**Data segment**.
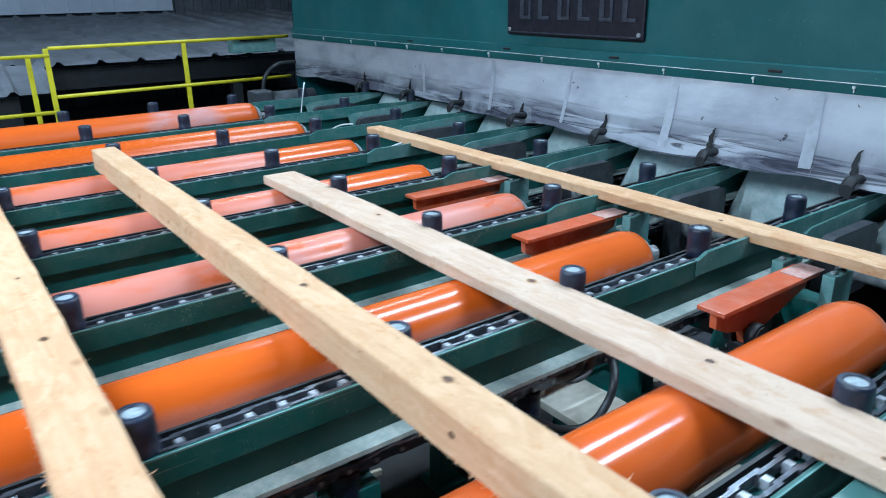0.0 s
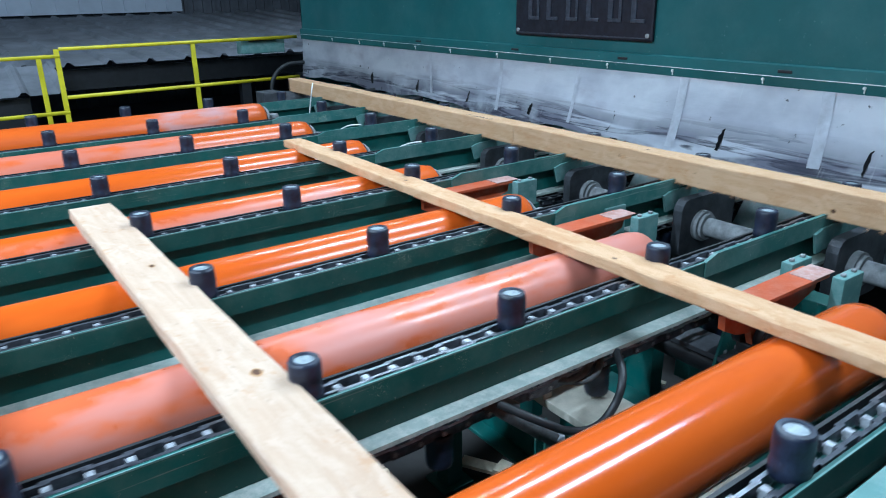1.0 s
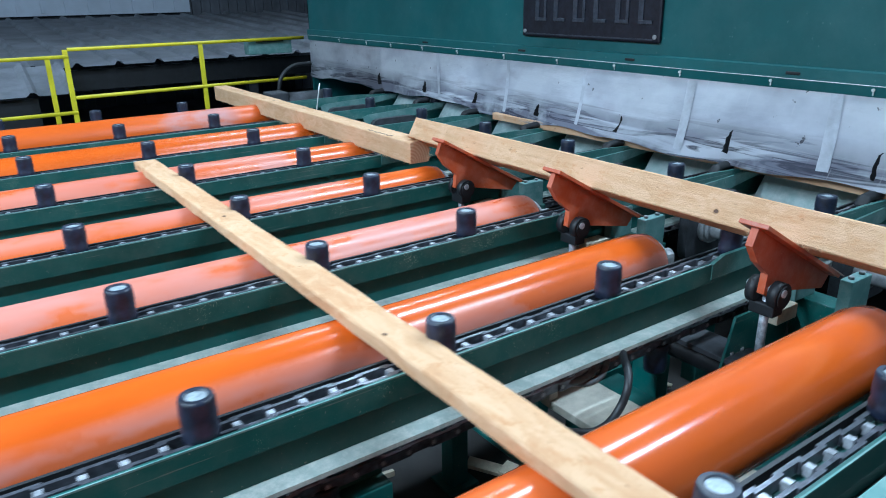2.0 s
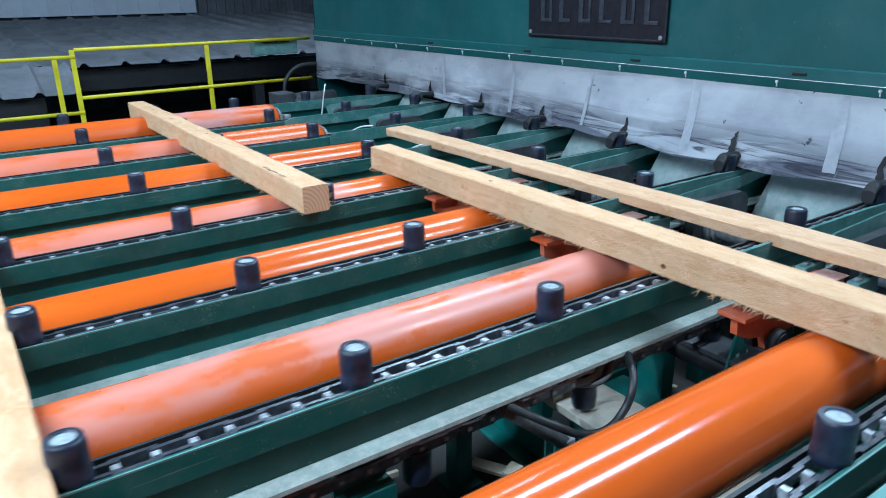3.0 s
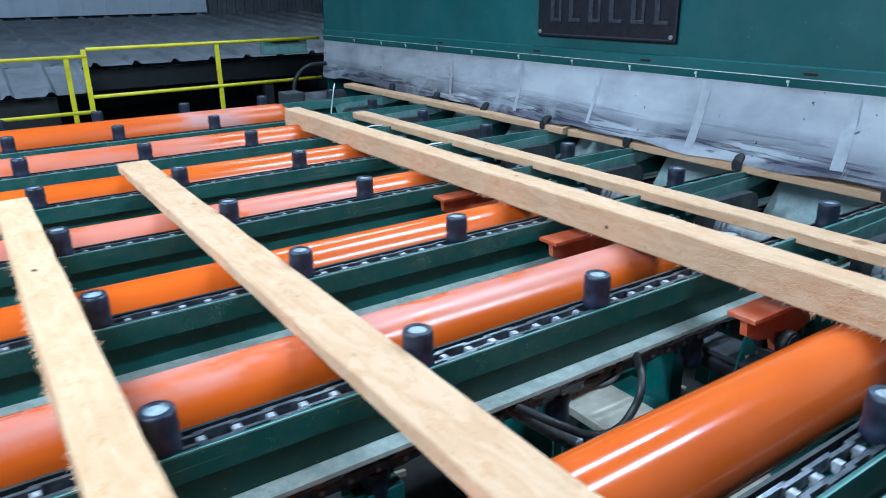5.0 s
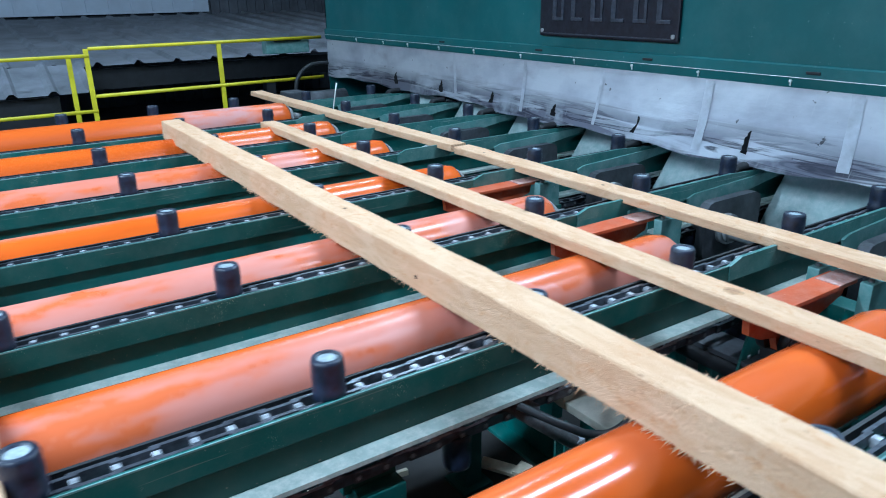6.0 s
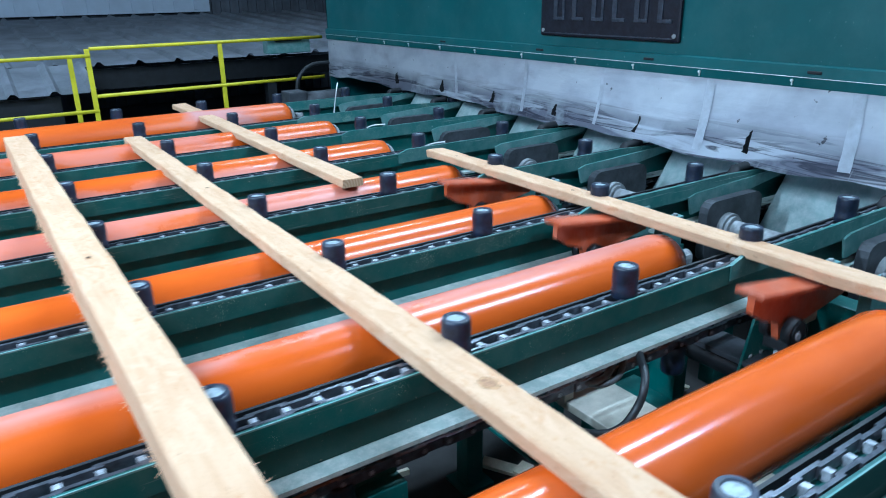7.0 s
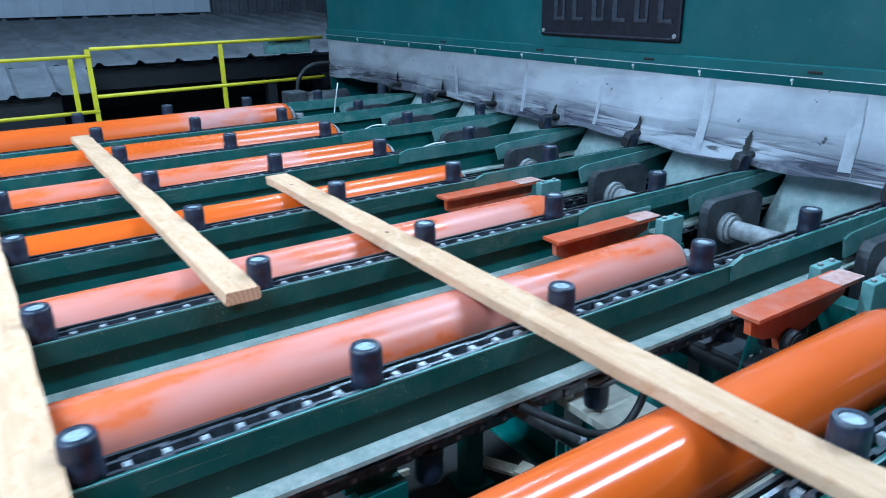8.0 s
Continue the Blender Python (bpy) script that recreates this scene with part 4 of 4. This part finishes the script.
BOARDS.append(board("timber", w, 0.098, 4.0, WOODS[0], "square sawn pine timber with a clean cut end on the chains",
                    [(t, pose(x, 2.688, DECK)) for t, x in SHOT_A[:-1]] + [(1.72, pose(1.81, 2.69, DECK)), (1.85, pose(1.75, 2.72, 1.105, 0, 27, 0)), (1.95, pose(1.735, 2.745, 1.114, 0, 29, 0)), (2.35, pose(1.735, 2.745, 1.114, 0, 29, 0)),
                     (2.5, pose(1.75, 2.745, 1.025, 0, 5, 0)), (2.6, pose(1.78, 2.745, DECK)), (2.75, pose(lead(5, w, 2.75), 2.745, DECK)), (8.0, pose(lead(5, w, 8.0), 2.745, DECK))], [(-0.078, 1.12, 0.008), (-0.05, 1.07, 0.006), (-0.03, 1.6, 0.007), (0.04, 0.8, 0.007)], 2.6))
w = 0.130
BOARDS.append(board("board", w, 0.040, 4.2, WOODS[2], "wide rosy sawn pine board on the chains",
                    [(0.0, pose(lead(6, w, 0), 3.38, DECK)), (2.5, pose(lead(6, w, 2.5), 3.38, DECK)), (2.75, pose(1.98, 3.38, DECK)), (2.95, pose(1.97, 3.38, DECK)), (3.1, pose(lead(6, w, 3.1), 3.38, DECK)), (8.0, pose(lead(6, w, 8.0), 3.38, DECK))]))
w = 0.100
BOARDS.append(board("timber", w, 0.096, 4.8, WOODS[2], "square sawn pine timber with a slight fuzz on the chains", [(t, pose(x, 4.05, DECK, 0, 0, k)) for t, x, k in SHOT_B] + [(t, pose(lead(8, w, t), 4.07, DECK, 0, 0, k)) for t, k in ((4.72, -0.3), (6.0, 0.1), (7.0, 0.2), (8.0, 0.2))], [(0.05, 2.1, 0.006), (-0.04, 2.6, 0.007)], 1.9))
w = 0.092
BOARDS.append(board("board", w, 0.038, 4.8, WOODS[2], "narrow sawn pine board with a round knot", [(0.0, pose(lead(9, w, 0), 4.02, DECK)), (4.2, pose(lead(9, w, 4.2), 4.02, DECK)), (4.35, pose(2.56, 4.02, DECK)), (4.5, pose(2.40, 4.02, DECK)), (4.7, pose(2.21, 4.02, DECK)), (4.95, pose(2.05, 4.02, DECK)), (5.2, pose(lead(9, w, 5.2), 4.02, DECK)), (8.0, pose(lead(9, w, 8.0), 4.02, DECK))], [(0.050, 3.08, 0.017), (0.05, 1.3, 0.006)]))
BOARDS.append(board("board", w, 0.034, 2.60, WOODS[2], "short thin sawn pine board with a clean cut end",
                    [(0.0, pose(lead(10, w, 0), 5.42, DECK)), (5.0, pose(lead(10, w, 5.0), 5.42, DECK)), (5.35, pose(2.28, 5.42, DECK, 0, 0, 1.0)), (5.6, pose(2.02, 5.42, DECK, 0, 0, 2.0)), (5.8, pose(1.895, 5.42, DECK, 0, 0, 2.1)), (6.1, pose(1.83, 5.42, DECK, 0, 0, 1.2)), (6.3, pose(lead(10, w, 6.3), 5.39, DECK, 0, 0, 0.3)), (6.5, pose(lead(10, w, 6.5), 5.36, DECK)), (7.0, pose(lead(10, w, 7.0), 5.12, DECK)), (8.0, pose(lead(10, w, 8.0), 4.27, DECK))]))
BOARDS.append(board("board", w, 0.034, 4.2, WOODS[2], "thin sawn pine board with a clean cut end",
                    [(0.0, pose(lead(10, w, 0), 2.78, DECK)), (5.0, pose(lead(10, w, 5.0), 2.78, DECK)), (5.35, pose(2.33, 2.78, DECK)), (5.6, pose(2.11, 2.78, DECK)), (5.8, pose(1.99, 2.78, DECK)), (6.05, pose(1.88, 2.78, DECK)), (6.2, pose(lead(10, w, 6.2), 2.78, DECK)), (6.3, pose(1.78, 2.78, 1.045, 0, 14, 0)), (6.4, pose(1.765, 2.78, 1.096, 0, 29, 0)), (6.85, pose(1.765, 2.78, 1.096, 0, 29, 0)),
                     (6.97, pose(1.76, 2.78, 1.03, 0, 9, 0)), (7.02, pose(1.755, 2.78, DECK)), (7.15, pose(lead(11, w, 7.15), 2.78, DECK)), (8.0, pose(lead(11, w, 8.0), 2.78, DECK))], [(0.04, 0.93, 0.007), (0.03, 0.2, 0.006)]))


# unreadable stamp on the short timber, as plain bars
stamped = BOARDS[4][0]
rng = random.Random(21)
for i in range(12):
    bm = bmesh.new()
    box(bm, -0.001, -0.5, -0.0004, 0.001, 0.5, 0.0012)
    for v in bm.verts:
        v.co = Vector((v.co.x * rng.uniform(0.8, 1.7), v.co.y * (0.011 + 0.006 * (i % 3)), v.co.z))
    mark = part("ink_mark", bm, INK, stamped, "black stamped ink mark")
    mark.matrix_basis = pose(0.010 + rng.uniform(-0.004, 0.004), -2.28 - 0.018 * i, 0.0995, 0, 0, rng.choice((-38, -20, 12, 30)))


# ---------- all that moves ----------
def motions():
    for sec, s0 in CHAINS:
        walk(sec, loop_rows(s0))
    phase = (0.0, 170.0, 60.0, 321.0, 40.0, 250.0, 130.0)
    for drum, k in ROLL_OBJECTS:
        walk(drum, [(i * 0.1, pose(0, 0, 0, 52.94 * i + phase[k], 0, 0)) for i in range(81)])
    for plate_ob, rod in LIFTERS:
        def at(deg, lift):
            return pose(PIVOT_X, 0, PIVOT_Z, 0, deg, 0), pose(1.69, 0, 0.86 + lift)
        keys = [(0.0, 0), (1.70, 0), (1.85, 29), (2.38, 29), (2.55, 0), (6.22, 0), (6.40, 29), (6.86, 29), (7.06, 0), (8.0, 0)]
        walk(plate_ob, dense([(t, at(d, d * 0.0045)[0]) for t, d in keys]))
        walk(rod, dense([(t, at(d, d * 0.0045)[1]) for t, d in keys]))
    for ob, rows in BOARDS:
        steps = []
        for t, m in dense(rows):
            m = m.copy()
            m.translation.x += drift(t) * min(1.0, max(0.0, (2.0 - m.translation.x) / 0.1))
            steps.append((t, m))
        walk(ob, steps)
    # each lug lifts the tongue and opens the slit as it comes through
    period = PITCH / SPEED
    beats = [n * period for n in range(-1, 13)]

    def cycle(keys, lay):
        rows = {}
        for beat in beats:
            for f, v in keys:
                t = beat + f * period
                if 0 < t < 8:
                    rows[round(t * FPS) / FPS] = lay(v)
        first = rows[min(rows)], rows[max(rows)]
        rows.setdefault(0.0, first[0])
        rows.setdefault(8.0, first[1])
        return sorted(rows.items())

    for ob, (x, y, z), slant in SLITS:
        walk(ob, cycle([(-0.10, 70), (-0.02, 8), (0.10, 5), (0.30, 35), (0.45, 70)], lambda v: pose(x, y, z, 0, slant, 0) @ pose(0, 0, 0, 0, 0, v)))
    for ob, y, back in TONGUES:
        keys = [(-0.14, (2.73, 1.022, -2)), (-0.03, (2.79, 1.052, 4)), (0.10, (2.75, 1.062, 6)), (0.24, (2.73, 1.062, 6)), (0.36, (2.73, 1.022, -2))]
        walk(ob, cycle(keys, lambda v: pose(v[0] - back, y, v[1], 0, v[2], 0)))
    # the curtain's strips are pushed up by what comes through
    passes = [(0.72, 23, -1.4, 5.35), (2.1, 6, -0.8, 3.4), (3.54, 23, -0.7, 4.1), (4.25, 6, -0.8, 4.0), (4.98, 6, -1.4, 5.4)]
    for ob, a, b in FLAPS:
        rows = [(0.0, pose(HINGE[0], 0, HINGE[1]))]
        for t, deg, y0, y1 in passes:
            if b > y0 and a < y1 + 0.2:
                for dt, f in ((-0.10, 0), (0.0, 0.85), (0.10, 1.0), (0.18, 0.8), (0.32, 0)):
                    rows.append((t + dt, pose(HINGE[0], 0, HINGE[1], 0, deg * f, 0)))
        rows.append((8.0, pose(HINGE[0], 0, HINGE[1])))
        walk(ob, dense(rows))


motions()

**Goal of the exercise**. Return the number of lines that include the word "with", and nothing else.

**Written solution**. 6